Quarterly “train-to-metric” retro
Don’t just train and walk away. Every three months, hold a casual sit-down to see what’s working and what isn’t. Here’s a simple way to run these meetings:
- Pull the Numbers: Quickly review how KPIs shifted since the last training. Look at changes in deal size, meetings set, or win rates.
- Grab Quick Feedback: Ask your reps one simple question: “What’s one training tip you used yesterday?” This helps you see what’s actually being applied on the ground.
- Refine and Simplify: If something’s not helping, don’t be afraid to cut it out. Double down on lessons your team clearly values and uses regularly.

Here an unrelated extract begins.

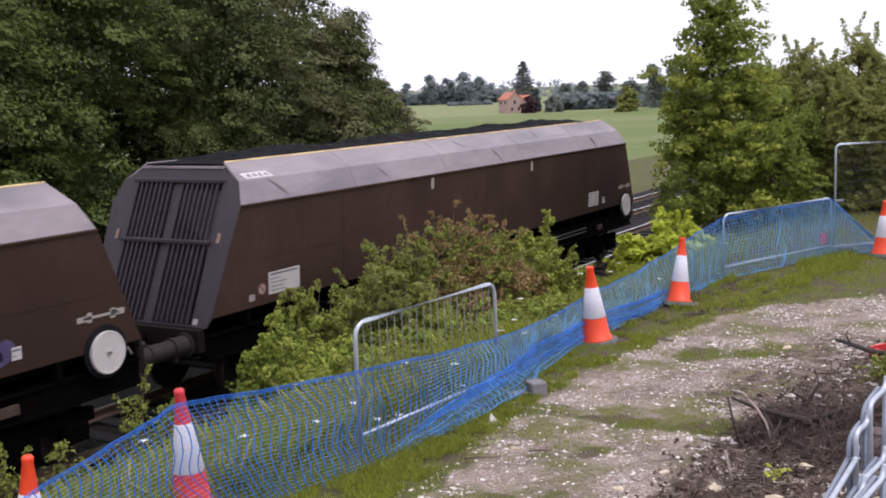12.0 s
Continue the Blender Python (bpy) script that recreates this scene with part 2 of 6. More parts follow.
def ground_material():
    """Gravel, grass, soil, ballast and meadow, blended by the weights of the sheet and broken up by noise."""
    m = bpy.data.materials.new("ground")
    m.use_nodes = True
    n, l = m.node_tree.nodes, m.node_tree.links
    p = n["Principled BSDF"]
    p.inputs["Roughness"].default_value, p.inputs["Specular IOR Level"].default_value = 0.95, 0.15
    geo = n.new("ShaderNodeNewGeometry")

    def nz(scale, detail=5.0):
        t = n.new("ShaderNodeTexNoise")
        t.inputs["Scale"].default_value, t.inputs["Detail"].default_value = scale, detail
        l.new(geo.outputs["Position"], t.inputs["Vector"])
        return t.outputs["Fac"]

    def two(fac, a, b, lo=0.35, hi=0.65):
        r = n.new("ShaderNodeValToRGB")
        r.color_ramp.elements[0].position, r.color_ramp.elements[0].color = lo, (*a, 1)
        r.color_ramp.elements[1].position, r.color_ramp.elements[1].color = hi, (*b, 1)
        l.new(fac, r.inputs["Fac"])
        return r.outputs["Color"]

    def blend(fac, a, b):
        x = n.new("ShaderNodeMix")
        x.data_type = "RGBA"
        l.new(fac, x.inputs["Factor"])
        l.new(a, x.inputs[6])
        l.new(b, x.inputs[7])
        return x.outputs[2]

    def weight(name, noise_fac, spread=0.9):
        a = n.new("ShaderNodeAttribute")
        a.attribute_name = name
        k = n.new("ShaderNodeMath")
        k.operation = "MULTIPLY_ADD"
        l.new(noise_fac, k.inputs[0])
        k.inputs[1].default_value, k.inputs[2].default_value = spread, -spread / 2
        s = n.new("ShaderNodeMath")
        s.operation = "ADD"
        l.new(k.outputs[0], s.inputs[0])
        l.new(a.outputs["Fac"], s.inputs[1])
        r = n.new("ShaderNodeMapRange")
        r.interpolation_type = "SMOOTHSTEP"
        r.inputs["From Min"].default_value, r.inputs["From Max"].default_value = 0.38, 0.62
        l.new(s.outputs[0], r.inputs["Value"])
        return r.outputs["Result"]

    fine, mid, big, wide = nz(55, 3), nz(9), nz(1.6), nz(0.02, 6)
    vor = n.new("ShaderNodeTexVoronoi")
    vor.inputs["Scale"].default_value = 42.0
    l.new(geo.outputs["Position"], vor.inputs["Vector"])
    vor2 = n.new("ShaderNodeTexVoronoi")
    vor2.inputs["Scale"].default_value = 75.0
    l.new(geo.outputs["Position"], vor2.inputs["Vector"])
    each = n.new("ShaderNodeSeparateColor")
    l.new(vor2.outputs["Color"], each.inputs["Color"])
    each2 = n.new("ShaderNodeSeparateColor")
    l.new(vor.outputs["Color"], each2.inputs["Color"])
    grit = two(each.outputs["Red"], (0.095, 0.068, 0.055), (0.52, 0.435, 0.385), 0.2, 1.0)
    chips = two(each2.outputs["Red"], (0.16, 0.12, 0.10), (0.67, 0.59, 0.535), 0.45, 1.0)
    pebble = blend(two(nz(4.0, 6), (0, 0, 0), (1, 1, 1), 0.42, 0.6), grit, chips)
    gravel = blend(two(mid, (0, 0, 0), (1, 1, 1), 0.35, 0.7), pebble, two(fine, (0.145, 0.105, 0.084), (0.41, 0.325, 0.27)))
    grass = blend(two(big, (0, 0, 0), (1, 1, 1)), two(fine, (0.038, 0.050, 0.012), (0.115, 0.138, 0.026)), two(fine, (0.060, 0.053, 0.024), (0.135, 0.120, 0.044)))
    soil = blend(two(nz(5.0, 7), (0, 0, 0), (1, 1, 1), 0.40, 0.62), two(fine, (0.020, 0.014, 0.011), (0.13, 0.092, 0.074), 0.36, 0.70), two(each.outputs["Green"], (0.070, 0.048, 0.038), (0.40, 0.32, 0.27), 0.35, 1.0))
    # ballast colour holds the deep shade under the wagons
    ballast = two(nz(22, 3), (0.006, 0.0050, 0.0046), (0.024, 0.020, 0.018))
    meadow = blend(two(wide, (0, 0, 0), (1, 1, 1), 0.4, 0.6), two(nz(0.4), (0.105, 0.140, 0.042), (0.135, 0.17, 0.055)), two(nz(0.5), (0.14, 0.162, 0.066), (0.175, 0.195, 0.085)))
    xyz = n.new("ShaderNodeSeparateXYZ")
    l.new(geo.outputs["Position"], xyz.inputs["Vector"])
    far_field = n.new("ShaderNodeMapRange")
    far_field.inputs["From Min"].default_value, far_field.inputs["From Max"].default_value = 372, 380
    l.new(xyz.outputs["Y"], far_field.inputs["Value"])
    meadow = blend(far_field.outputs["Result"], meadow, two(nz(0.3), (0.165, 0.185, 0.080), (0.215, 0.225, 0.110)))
    dirt = blend(two(mid, (0, 0, 0), (1, 1, 1), 0.4, 0.62), two(fine, (0.075, 0.055, 0.045), (0.25, 0.195, 0.165), 0.32, 0.68), grit)
    mossy = two(fine, (0.06, 0.055, 0.026), (0.21, 0.19, 0.085), 0.3, 0.7)
    dirt = blend(two(nz(1.1, 8), (0, 0, 0), (1, 1, 1), 0.42, 0.56), dirt, mossy)
    gravel = blend(two(nz(1.7, 8), (0, 0, 0), (1, 1, 1), 0.455, 0.61), dirt, gravel)
    moss = two(fine, (0.045, 0.048, 0.017), (0.135, 0.142, 0.036))
    grass = blend(two(nz(3.1, 7), (0, 0, 0), (1, 1, 1), 0.44, 0.60), moss, grass)
    bare = two(fine, (0.035, 0.026, 0.02), (0.15, 0.115, 0.09), 0.3, 0.7)
    grass = blend(two(nz(1.9, 8), (0, 0, 0), (1, 1, 1), 0.50, 0.60), grass, bare)
    col = blend(weight("gravel", nz(2.2, 9), 1.9), grass, gravel)
    col = blend(weight("soil", mid), col, soil)
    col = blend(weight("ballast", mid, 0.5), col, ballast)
    col = blend(weight("meadow", mid, 0.3), col, meadow)
    l.new(col, p.inputs["Base Color"])
    b = n.new("ShaderNodeBump")
    b.inputs["Strength"].default_value, b.inputs["Distance"].default_value = 0.6, 0.03
    hsum = n.new("ShaderNodeMath")
    hsum.operation = "ADD"
    l.new(fine, hsum.inputs[0])
    l.new(mid, hsum.inputs[1])
    l.new(hsum.outputs[0], b.inputs["Height"])
    l.new(b.outputs["Normal"], p.inputs["Normal"])
    return m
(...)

Teams that regularly revisit and improve their training end up with more accurate forecasts and a stronger overall performance.
Final Words
Inside sales has become the revenue backbone—remote, data-driven, and buyer-led. World-class outcomes hinge on a deliberate training engine that hard-codes skills, tech, and coaching into daily rhythm. Build the engine, fuel it with analytics, and watch inside-sales performance surge.
FAQs
Q1 How long should inside-sales training last?
Start with a two-week intensive onboarding, follow with 90-day certifications, and maintain continuous micro-learning thereafter.
Q2 What are the most important inside-sales skills to train?
Active listening, rigorous qualification (BANT/CHAMP/MEDDIC), virtual-demo delivery, and CRM hygiene.
Q3. How do you measure training success?
Tie course completion to lifts in leading metrics (meetings booked) and lagging metrics (quota attainment, deal size).
Q4. How can virtual sales training stay engaging?
Blend live workshops, breakout role-plays, gamified LMS modules, and peer video challenges.
Q5. What’s the best way to onboard new inside-sales reps?
Use a living playbook, call shadows, and a week-two certification demo so rookies can articulate value before they ever dial.